We are selfish because of the giant gaping holes in our hearts. We are selfish because the one thing– the one person — we want more than anything can’t be here and there is not a force on the planet or in this solar system that will give us what we want. The pain can be unbearable at times. Even when it’s manageable, there is still no pain like it. We have to protect ourselves so that we can heal and grieve on our own terms in whatever amount of time necessary. This means (like I said from a prior post) that whether its with friends or family, we may not always be in a position to take part in every event where there may be cause for celebration or happiness, or what have you. That happiness, especially if it relates to other children, can be extremely difficult to deal with. Sadly, this often comes off as though we don’t care, or we don’t love, or maybe if we are seriously misunderstood, we hate. This couldn’t be further from the truth.

Yes, it is a choice whether or not we partake in what would normally be happy occasions in life. Absolutely. But if we elect to sit something out, it’s because we are thinking about Ava. Our daughter. It’s not because of anyone else. It simply causes our grief to kick in full force. That’s where I say I sometimes will choose not to take my ability to withstand the worst pain on earth out for a real-life test-drive. I shouldn’t. There isn’t a single person we have heard in any support group who has ever said I should do anything that is going to put me in a place that I can’t handle, especially this early on. Yes, I’m selfish because of it and if I am judged for it, so be it. But I lost the person on this earth whose life was more valuable than my own. Not only that, I only got to be with her for a few days. I never heard her talk, I never figured out what her dreams were, I never got to figure a whole lot of things out. If that comes off as rudeness or some other adjective to better describe me, I can’t say that I am sorry and it isn’t necessarily because I don’t care. I met my daughter for the first time ever 48 days ago and she died 46 days ago. That’s very hard for me to deal with.

If I seem a little frustrated it’s because I am. That’s the isolating nature of losing a child. For those of you out there traveling along the path of grief because you also lost a child, I am sorry that you are going through what you are. I’m sure many of you can understand what I am saying. As Leah said, this all ebbs and flows and this is only how I feel at a point in time.
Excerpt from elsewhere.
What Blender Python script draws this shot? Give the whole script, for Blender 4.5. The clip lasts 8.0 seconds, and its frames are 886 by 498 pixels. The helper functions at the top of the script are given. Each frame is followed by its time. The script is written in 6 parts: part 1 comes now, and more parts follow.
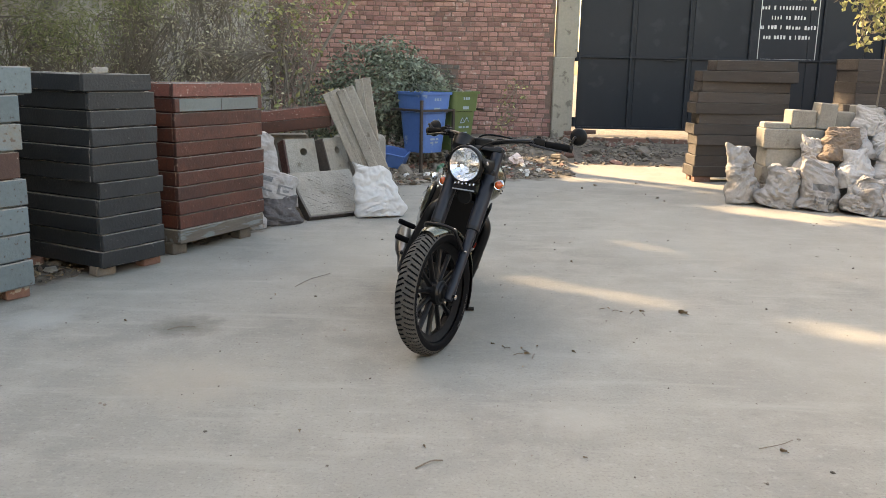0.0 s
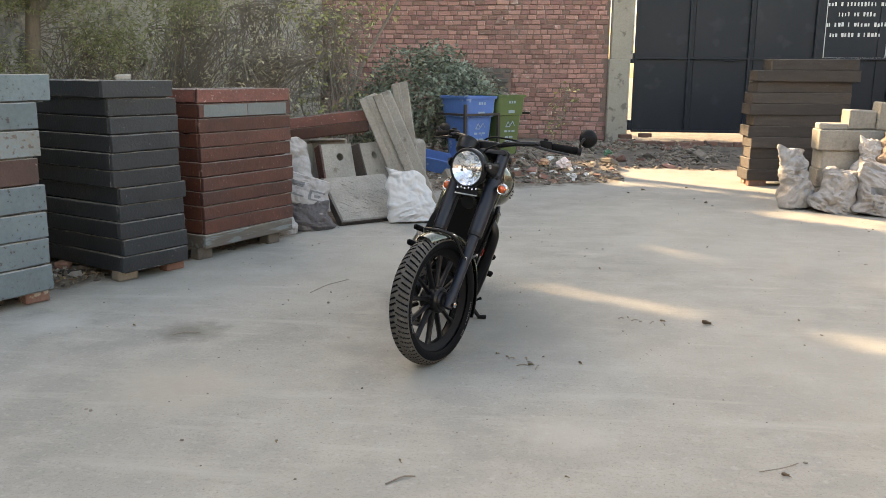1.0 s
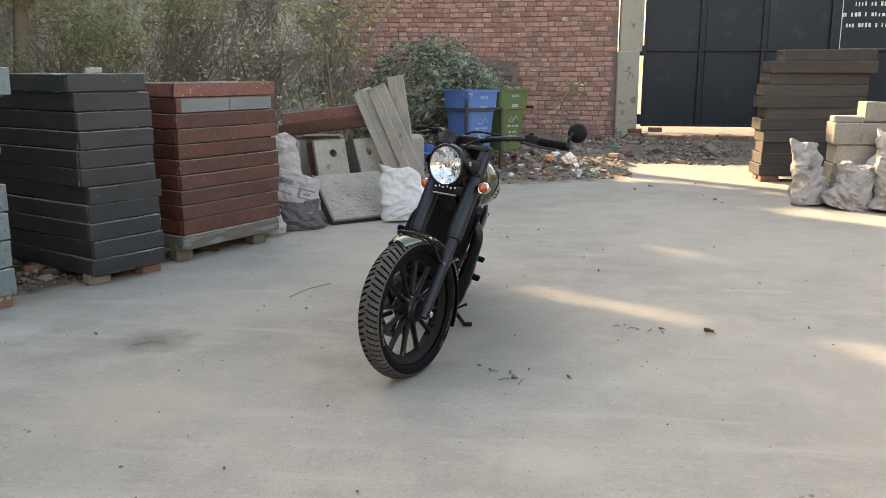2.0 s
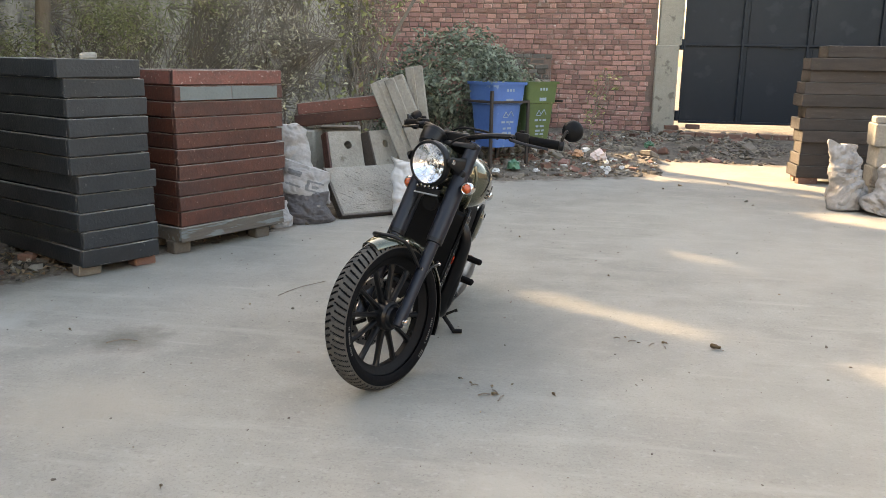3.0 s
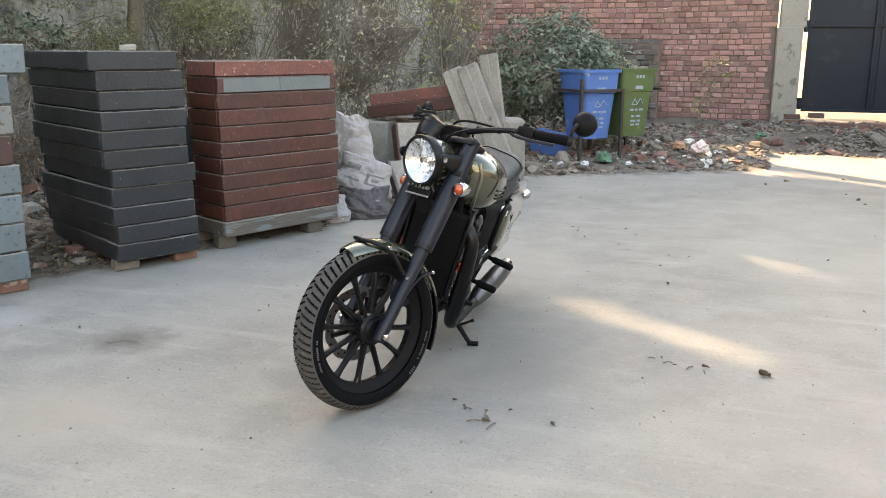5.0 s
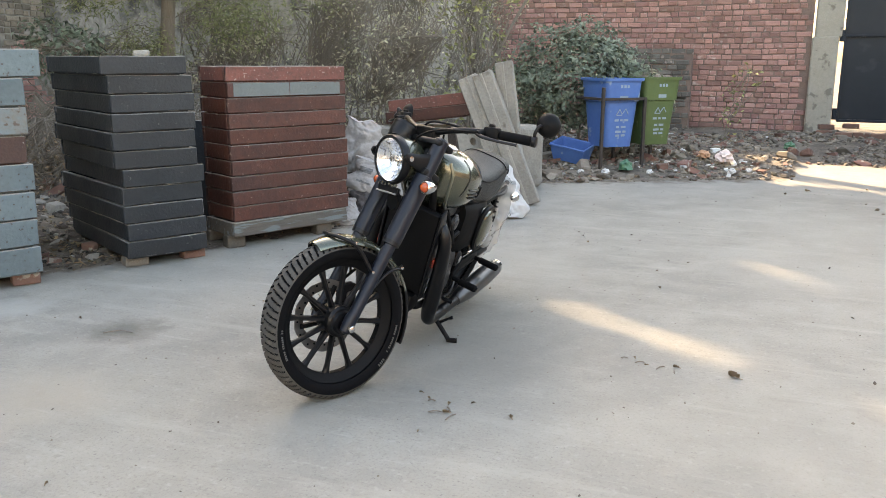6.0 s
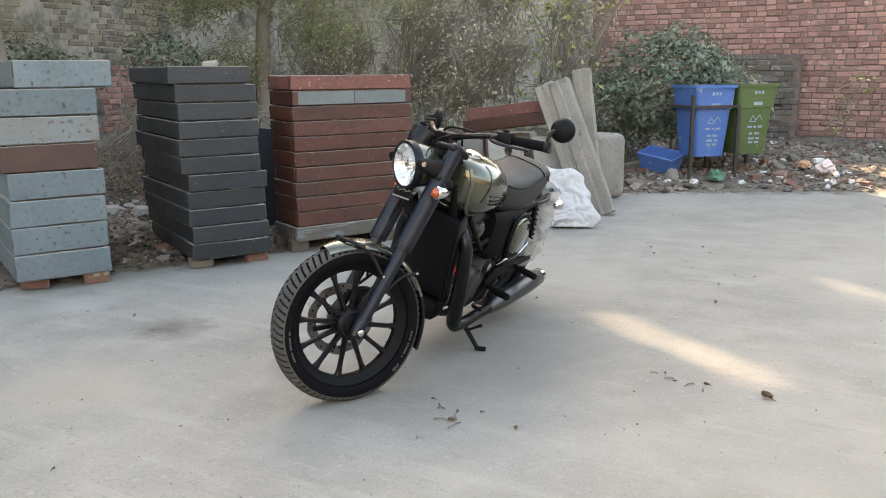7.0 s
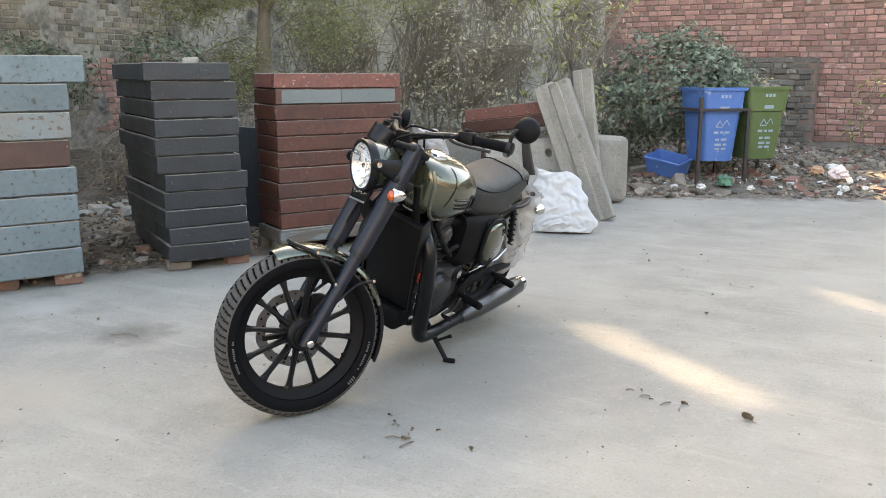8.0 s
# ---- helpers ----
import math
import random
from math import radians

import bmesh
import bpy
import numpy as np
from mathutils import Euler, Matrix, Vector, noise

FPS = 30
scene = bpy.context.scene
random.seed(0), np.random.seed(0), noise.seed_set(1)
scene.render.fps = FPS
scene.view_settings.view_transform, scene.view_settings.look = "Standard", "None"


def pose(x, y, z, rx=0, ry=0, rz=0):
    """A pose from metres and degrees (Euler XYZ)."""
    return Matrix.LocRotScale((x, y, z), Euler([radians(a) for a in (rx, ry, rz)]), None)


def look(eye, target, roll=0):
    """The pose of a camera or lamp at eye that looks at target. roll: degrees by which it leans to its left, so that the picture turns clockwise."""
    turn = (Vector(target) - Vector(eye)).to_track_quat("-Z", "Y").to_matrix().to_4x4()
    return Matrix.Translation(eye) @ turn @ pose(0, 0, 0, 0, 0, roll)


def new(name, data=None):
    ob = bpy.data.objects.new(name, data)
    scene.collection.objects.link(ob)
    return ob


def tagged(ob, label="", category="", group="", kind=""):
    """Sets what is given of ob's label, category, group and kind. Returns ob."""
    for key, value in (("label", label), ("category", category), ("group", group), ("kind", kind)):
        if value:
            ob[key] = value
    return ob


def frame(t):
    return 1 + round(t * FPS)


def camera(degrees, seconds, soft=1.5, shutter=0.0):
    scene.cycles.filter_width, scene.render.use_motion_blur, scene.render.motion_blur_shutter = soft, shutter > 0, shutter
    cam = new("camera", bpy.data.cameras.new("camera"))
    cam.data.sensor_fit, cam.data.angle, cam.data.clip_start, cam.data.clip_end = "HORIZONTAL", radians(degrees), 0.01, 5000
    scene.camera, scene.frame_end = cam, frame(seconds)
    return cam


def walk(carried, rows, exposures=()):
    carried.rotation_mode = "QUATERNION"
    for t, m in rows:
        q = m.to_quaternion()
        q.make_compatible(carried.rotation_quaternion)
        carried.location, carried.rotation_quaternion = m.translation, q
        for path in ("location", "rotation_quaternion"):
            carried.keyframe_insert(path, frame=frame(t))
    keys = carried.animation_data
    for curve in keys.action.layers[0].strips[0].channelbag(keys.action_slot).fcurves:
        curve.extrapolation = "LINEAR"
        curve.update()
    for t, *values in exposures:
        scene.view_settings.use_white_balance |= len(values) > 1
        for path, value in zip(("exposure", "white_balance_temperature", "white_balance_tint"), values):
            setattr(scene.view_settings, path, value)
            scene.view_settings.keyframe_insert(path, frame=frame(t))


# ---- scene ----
cam = camera(55.6, 8.0, 0.5)
PATH = [
    (0, (0.172, 0.141, 1.328), (0.124, 2.097, 0.913), 1.2),
    (0.5, (0.351, 0.203, 1.319), (0.244, 2.159, 0.916), 1.2),
    (1, (0.487, 0.283, 1.312), (0.274, 2.23, 0.907), 0.4),
    (1.5, (0.552, 0.398, 1.295), (0.338, 2.343, 0.883), -0.6),
    (1.7, (0.575, 0.486, 1.286), (0.356, 2.431, 0.875), -0.3),
    (2.8, (0.784, 0.832, 1.294), (0.445, 2.755, 0.859), 0.7),
    (3, (0.834, 0.888, 1.289), (0.488, 2.809, 0.853), 1.0),
    (3.5, (0.887, 1.05, 1.283), (0.504, 2.959, 0.821), 1.0),
    (4, (0.939, 1.233, 1.279), (0.498, 3.127, 0.812), 2.4),
    (4.5, (1.069, 1.316, 1.284), (0.545, 3.188, 0.814), 0.9),
    (4.7, (1.141, 1.351, 1.286), (0.562, 3.206, 0.815), 0.5),
    (5.8, (1.505, 1.368, 1.252), (0.787, 3.182, 0.81), -0.1),
    (6, (1.563, 1.367, 1.252), (0.819, 3.17, 0.813), 0.2),
    (6.5, (1.757, 1.452, 1.245), (0.894, 3.207, 0.823), -0.3),
    (7, (1.898, 1.556, 1.231), (0.906, 3.242, 0.816), -0.4),
    (7.5, (1.936, 1.68, 1.214), (0.912, 3.348, 0.801), -0.6),
    (8, (1.99, 1.836, 1.205), (0.956, 3.498, 0.796), -0.0),
]
walk(cam, [(t, look(eye, target, roll)) for t, eye, target, roll in PATH], [(0, 2.54, 9000, 13.5), (1.7, 2.55, 9000, 13.5), (3, 2.67, 8950, 13.5), (3.5, 2.68, 8900, 13.5), (4.5, 2.95, 8800, 13.5), (6, 2.91, 8600, 13), (7, 2.91, 8600, 13), (8, 3.07, 8550, 13)])

# ---- sky and sun ----
SUN_TO = Vector((-0.75, 0.66, 0.57)).normalized()   # the way to the sun: low, beyond the left back trees
world = bpy.data.worlds.new("sky")
scene.world = world
world.use_nodes = True
wn = world.node_tree.nodes
sky = wn.new("ShaderNodeTexSky")
sky.sky_type, sky.sun_disc = "NISHITA", False
sky.sun_elevation = math.asin(SUN_TO.z)
sky.sun_rotation = math.atan2(SUN_TO.x, SUN_TO.y)
sky.air_density, sky.dust_density, sky.ozone_density = 1.2, 3.0, 1.0
wn["Background"].inputs["Strength"].default_value = 0.15
world.node_tree.links.new(sky.outputs[0], wn["Background"].inputs["Color"])
sun = new("sun", bpy.data.lights.new("sun", "SUN"))
sun.data.energy, sun.data.angle, sun.data.color = 3.7, radians(0.7), (1.0, 0.83, 0.62)
sun.matrix_world = look(SUN_TO * 40, (0, 0, 0))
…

So to make sure I end this on a slightly positive note, we were trying to find financial assistance for Ava’s gravestone. That financial assistance finally came through. It didn’t pay for it, but it definitely helped. Without the financial support we have received from friends, family and complete strangers, I cannot imagine the place we would be in. It gives me this glimmer of hope that there are still people in this violent world that still have compassionate souls.

And of course Ava, I love you and I sure do miss you.